Six Organs of Admittance: Ascent

Six Organs of Admittance
Ascent
Drag City

Ben Chasny’s success as a musician is closely linked to the acoustic guitar. Classic Six Organs of Admittance records, like Dark Noontide or School of the Flower, rely heavily on Chasny’s impressive acoustic stylings, which draw more than a few lines to John Fahey’s Tacoma School or Robbie Basho or contemporaries like the late great Jack Rose. Chasny’s success and the sound of his band are not, however, solely linked to the acoustic guitar. Though he returned to its charms on the band’s last album, Asleep on the Floodplain, albums before it like Shelter from the Ash and Luminous Night explored more deeply the textures of heavily distorted electric guitars. Plus, we all remember – or should – Chasny’s work in Comets On Fire, an unpredictable, volatile rock band if ever there was one.

So Ascent is being touted as the full-band, full-electric Six Organs of Admittance album, and it is markedly different from the band’s other albums, though often in ways not altogether surprising. What becomes clear, from opener “Waswasa” on down, is that the guitars are less than ever conduits for texture on Ascent and more traditional deliverers of heady riffs. For all the wandering tonality of past Six Organs’ records, “Waswasa” is a refreshing blast of rock heft, something more akin to Black Sabbath than art-rock wandering. It plays like a streamlined – and much improved – version of the guitar onslaughts we heard from Rangda, Chasny’s side project with Sir Richard Bishop. But where that dealt in feedback and squall, “Waswasa” brings the hooks. The band rumbles behind, heavy with blues but propulsive, and the guitars knock out riffs and only break the spell of them to unleash towering, wah-heavy solos.

“Waswasa” is both a free sound and the sound of someone pulling free. No wonder, considering the title is a term used in Islam meaning repeated and unfounded doubts or fears. The song is a frenzied tugging on those exact chains, an attempt to break away from them and, as the title of the album implies, rise to some higher plain. It’s fitting, then, that the next song is “Close to the Sky”, a wide-open psych-rock desert cruise, full of gaping negative space around dusty guitars and Chasny’s treated high register. It feels more expansive than its predecessor, less tensed up and knotted, even if the guitars still unleash some blistering solo hell. The song, more than “Waswasa” sets up the feel for the rest of the record. It is an album that still dabbles in the acoustic tones and spiritually charged atmospherics – see “They Called You Near” – but it reshapes them here into more clearly defined shapes. “Solar Ascent”, the most stripped down of the songs on the album, does its fare share of noodling around, but you can feel the slow build of guitar phrasings building to something solid, not merely to more and endless expansion. “Your Ghost” feels like a basically structured folk song, with the deep echo of Chasny’s voice floating over dreamy finger picking.

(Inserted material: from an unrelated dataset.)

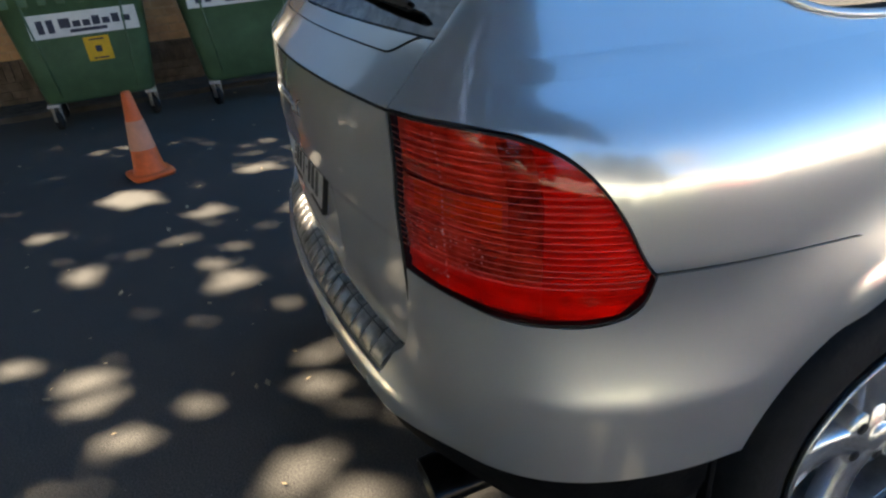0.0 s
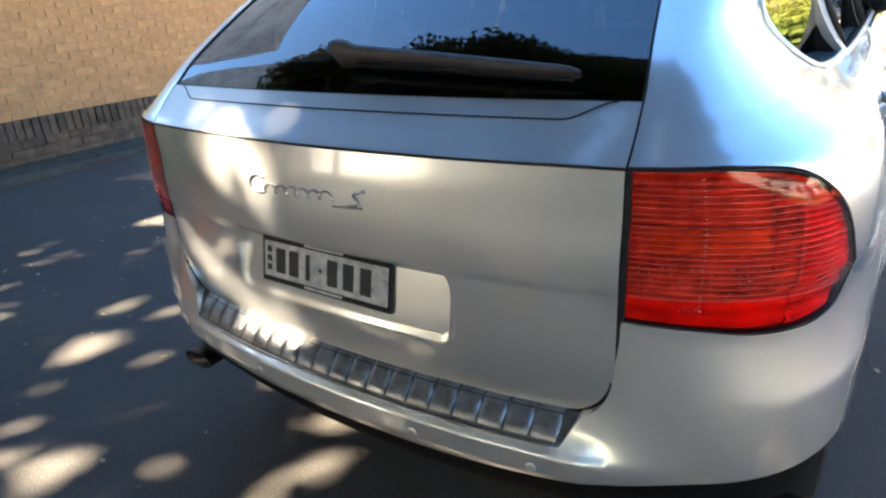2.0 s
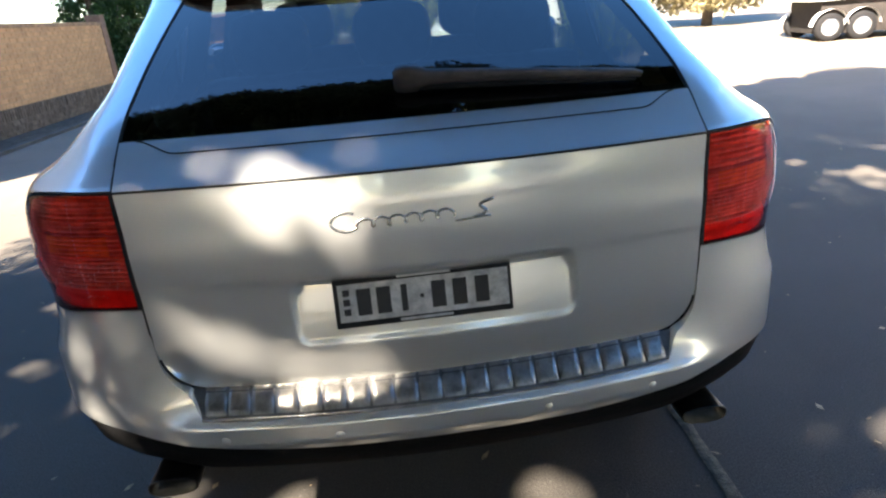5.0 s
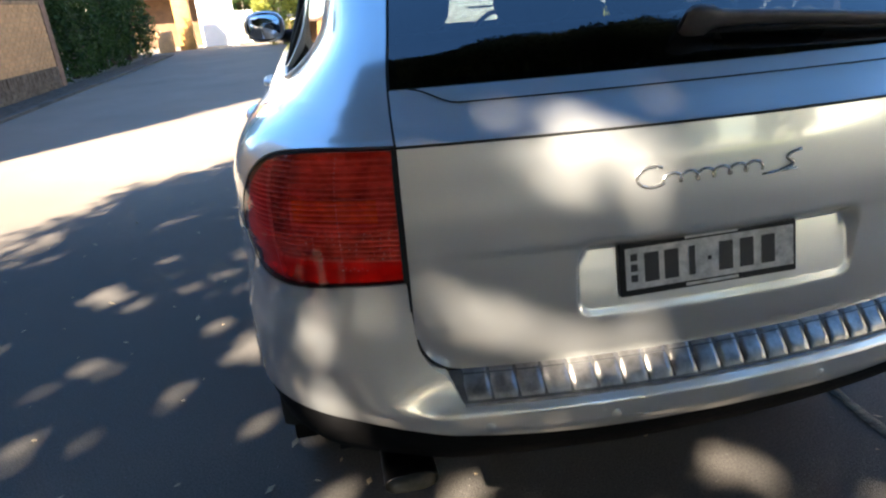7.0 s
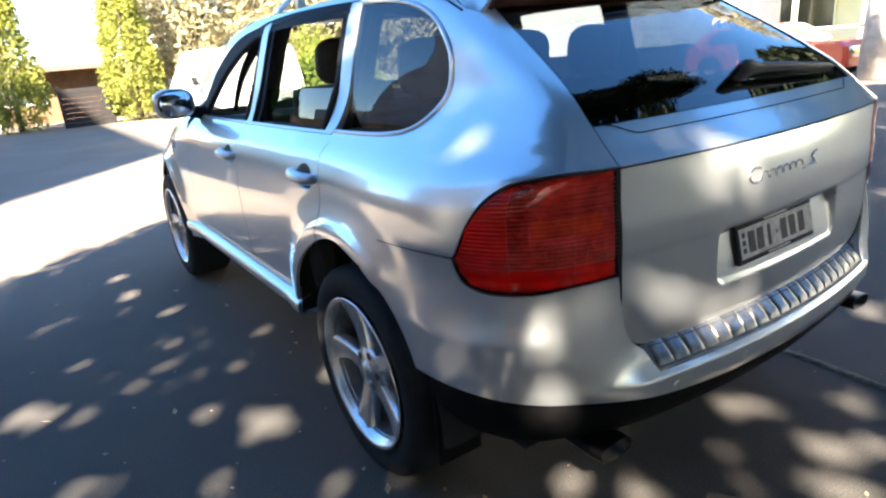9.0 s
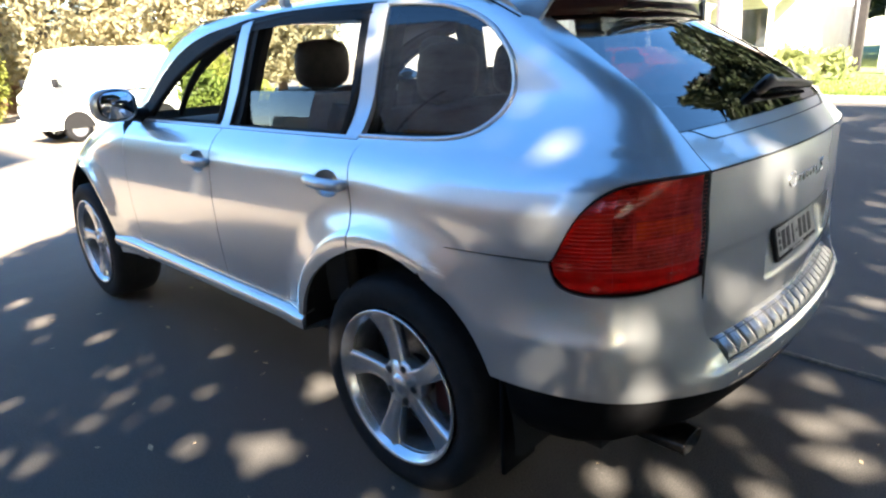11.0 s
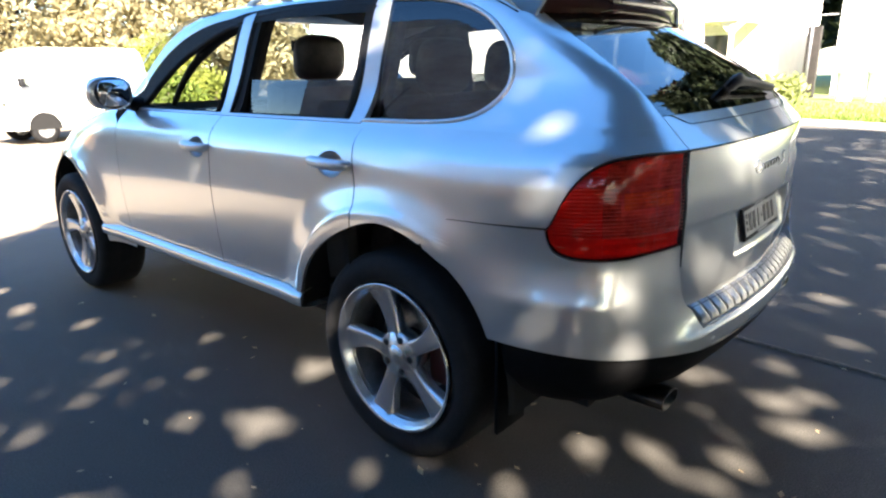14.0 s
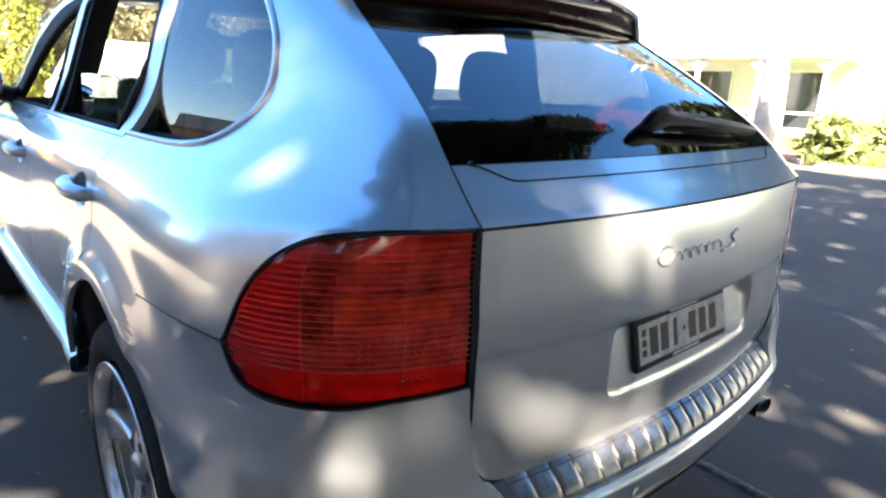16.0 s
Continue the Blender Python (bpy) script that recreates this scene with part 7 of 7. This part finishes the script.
house_bin(21.2, 2.35)
house_bin(21.2, 3.15)
b = bmesh.new()
tube(b, [(20.5, 4.15, 0.1), (20.5, 4.15, 2.9)], 0.04, 8)
tube(b, [(20.5, 3.5, 2.7), (20.5, 4.8, 2.7)], 0.025, 8)
tagged(part("line_post", b, GREY_METAL), "grey clothes-line post with a crossbar on the lawn", "post")
b = bmesh.new()
box(b, 22.8, 23.1, 4.35, 4.75, 0.1, 2.5, 0.01)
tagged(part("brown_post", b, BROWN_DARK), "dark brown timber post by the white house", "post")


# ---- bricks of the boundary wall ----
COPING = material("coping_brick", (0.34, 0.20, 0.105), 0.9, 0, 0.25, 6, 0.4, 60)
BW, BH, BD, COURSE, STEP = 0.229, 0.075, 0.05, 0.0845, 0.238


def brick_mesh(name, w, h, d, mat):
    b = bmesh.new()
    box(b, -d, 0.0, -w / 2, w / 2, 0, h)
    for v in b.verts:
        if v.co.x > -0.001:
            v.co.y *= 1 - 0.006 / w
            v.co.z = 0.004 + (v.co.z / h) * (h - 0.008)
    me = bpy.data.meshes.new(name)
    b.to_mesh(me)
    b.free()
    me.materials.append(mat)
    return me


FULL = [brick_mesh("brick", BW - 0.004 * k, BH - 0.002 * k, BD, BRICK) for k in range(3)]
SOLDIER = brick_mesh("brick", 0.070, 0.19, BD, BRICK_DARK)
rng = random.Random(9)
rest = {"wall_west": bmesh.new(), "wall_west_low": bmesh.new()}
dark_rest = {"wall_west": bmesh.new(), "wall_west_low": bmesh.new()}
count = 0


def lay(me, y, z, push, near, wall, dark=False):
    if near:
        o = new("brick", me)
        o.parent = wall
        o.location = (WX + push, y, z)
        o.rotation_euler = (rng.gauss(0, 0.006), 0, rng.gauss(0, 0.008))
    else:
        t = (dark_rest if dark else rest)[wall.name]
        n0 = len(t.verts)
        t.from_mesh(me)
        t.verts.ensure_lookup_table()
        for v in t.verts[n0:]:
            v.co += Vector((WX + push, y, z))


for wall, y0, y1, top in ((wall_west, -6.0, 5.05, 1.90), (wall_west_low, 5.05, 14.45, 1.72)):
    k = 0
    z = 0.47
    while z + BH < top + 0.03:
        y = y0 + (0.06 if k % 2 else 0.06 + STEP / 2)
        while y < y1 - 0.02:
            near = 1.5 < y < 5.0 and z > 0.9 and count < 280
            if near:
                count += 1
            lay(rng.choice(FULL), y, z, 0.001 + rng.gauss(0, 0.0018), near, wall)
            y += STEP
        z += COURSE
        k += 1
    # soldier course and plinth
    y = y0 + 0.05
    while y < y1:
        lay(SOLDIER, y, 0.275, 0.026 + rng.gauss(0, 0.004), False, wall, True)
        y += 0.083
    z = 0.015
    k = 0
    while z < 0.25:
        y = y0 + (0.06 if k % 2 else 0.06 + STEP / 2)
        while y < y1 - 0.02:
            lay(FULL[0], y, z, 0.018 + rng.gauss(0, 0.003), False, wall, True)
            y += STEP
        z += COURSE
        k += 1
for wall in (wall_west, wall_west_low):
    for table, mat in ((rest, BRICK), (dark_rest, BRICK_DARK)):
        o = part("bricks", table[wall.name], mat, wall, smooth=False)
        o.data.materials.clear()
        o.data.materials.append(mat)
        o["kind"] = "stuff"
    b = bmesh.new()
y = -6.0
for y0, y1, top, wall in ((-6.0, 5.05, 1.90, wall_west), (5.05, 14.45, 1.72, wall_west_low)):
    b = bmesh.new()
    box(b, WX - 0.26, WX + 0.012, y0, y1, top, top + 0.075, 0.006)
    part("coping", b, COPING, wall, "darker brick coping", smooth=False)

In these moments, the electric elements are more there for support than upfront muscle, but these songs also juxtapose with “One Thousand Birds”, a song that bears little resemblance to anything in the Six Organs catalog or the Comets On Fire catalog. It’s another psych-rock gem, one that meshes perfectly Chasny’s ear for texture with dripping, hazy riffs and towering yet patiently paced solos. It’s the perfect example of what’s happening on Ascent. It is expansive and exploratory, but it has clear and recognizable rock structures. And here is where Chasny and Six Organs of Admittance succeed on this album – they have not adopted rock sounds to add to their aesthetic or continued to push the electric distortion and feedback of past records. Instead, they completely changed their approach and in the process became exactly what they claim to have become: a rock band.

This isn’t foolish marketing or a ploy to differentiate this record from its predecessors. Chasny has taken all his love of squall and meshed it with his eye for structure, he’s shaped his beautiful playing into thick and downright catchy riffs, and he’s injected a new energy into his project. If the last album, Asleep on the Floodplain, looked back at his more acoustic records, Ascent does indeed rise above, leaving behind all but the best bits of past successes, and (hopefully) setting a fruitful and surprising path for a band that was already pretty unpredictable to begin with.